Stated goal: Identify every line in the records below that contains the word "script", and reproduce each one.

— BEGIN —

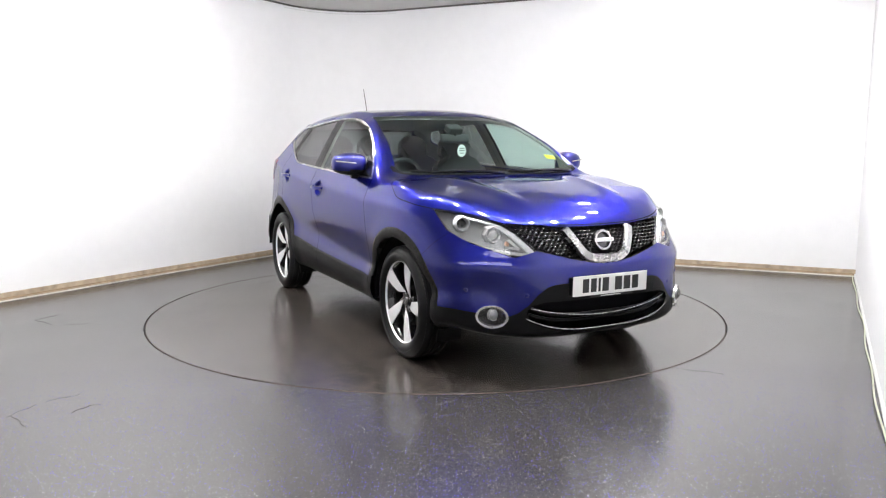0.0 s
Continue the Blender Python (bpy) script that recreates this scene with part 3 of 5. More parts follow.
def tailgate_field(v):
    d = outline_distance(front_plane(v), TAILGATE)
    return np.where(v[:, 0] < -1.35, np.maximum(d, (v[:, 0] + 1.52) * 0.9), 9.0)


def on_side(v):
    return v[:, 1] > 0.42


skin = Skin(*surface_net())
skin.split(lambda v: -v[:, 1])
skin.drop(lambda c: c[:, 1] < 0)
skin.v[np.abs(skin.v[:, 1]) < 1e-4, 1] = 0.0

# wheel openings
def opening(v):
    return np.where(v[:, 1] > 0.5, hub_distance(v[:, 0], v[:, 2]) - np.where(v[:, 0] > 0, 0.412, 0.444), 9.0)
skin.split(opening)
skin.drop(lambda c: (opening(c) < 0))

# black cladding: sills, arches, bumper skirts
def clad_field(v):
    x, y, z = v.T
    arch = np.where(np.abs(z - 0.6) < 0.6, hub_distance(x, z) - arch_radius(x, z), 9)
    sill = np.where(np.abs(x) < 1.25, z - clad_height(x), 9)
    side = np.minimum(arch, sill)
    fr = z - np.interp(y, (0.45, 0.56, 0.66, 0.731, 0.80, 0.86), (0.30, 0.385, 0.385, 0.399, 0.409, 0.411))
    rr = z - np.interp(x, (-2.2, -2.0, -1.7), (0.645, 0.640, 0.606))
    d = np.where(y > 0.5, side, 9)
    d = np.minimum(d, np.where(x > 1.45, fr, 9))
    d = np.minimum(d, np.where(x < -1.55, rr, 9))
    return d
skin.split(clad_field)
skin.mark("cladding", lambda c: clad_field(c) < 0)
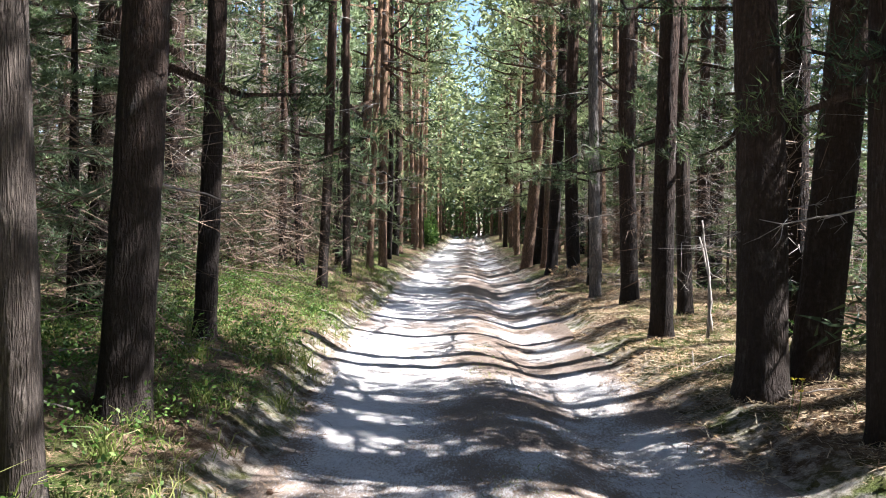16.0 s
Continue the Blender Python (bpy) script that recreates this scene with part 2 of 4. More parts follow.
# ---- mesh helpers ----
class Geo:
    """Collects vertices, triangles and quads; builds one mesh."""

    def __init__(self):
        self.v, self.f3, self.f4, self.n = [], [], [], 0

    def add(self, v, f3=None, f4=None):
        v = np.asarray(v, dtype=np.float32).reshape(-1, 3)
        if f3 is not None and len(f3):
            self.f3.append(np.asarray(f3, dtype=np.int32).reshape(-1, 3) + self.n)
        if f4 is not None and len(f4):
            self.f4.append(np.asarray(f4, dtype=np.int32).reshape(-1, 4) + self.n)
        self.v.append(v)
        self.n += len(v)
        return self

    def tube(self, path, radii, sides=6, cap=True):
        path = np.asarray(path, dtype=np.float64)
        k = len(path)
        radii = np.broadcast_to(np.asarray(radii, dtype=np.float64), (k,))
        tan = np.gradient(path, axis=0)
        tan /= np.linalg.norm(tan, axis=1)[:, None] + 1e-9
        ref = np.array((1.0, 0, 0)) if abs(tan[:, 0]).mean() < 0.8 else np.array((0, 0, 1.0))
        u = np.cross(tan, ref)
        u /= np.linalg.norm(u, axis=1)[:, None] + 1e-9
        w = np.cross(tan, u)
        a = np.linspace(0, 2 * math.pi, sides, endpoint=False)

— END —

Exercise output:
Continue the Blender Python (bpy) script that recreates this scene with part 3 of 5. More parts follow.
Continue the Blender Python (bpy) script that recreates this scene with part 2 of 4. More parts follow.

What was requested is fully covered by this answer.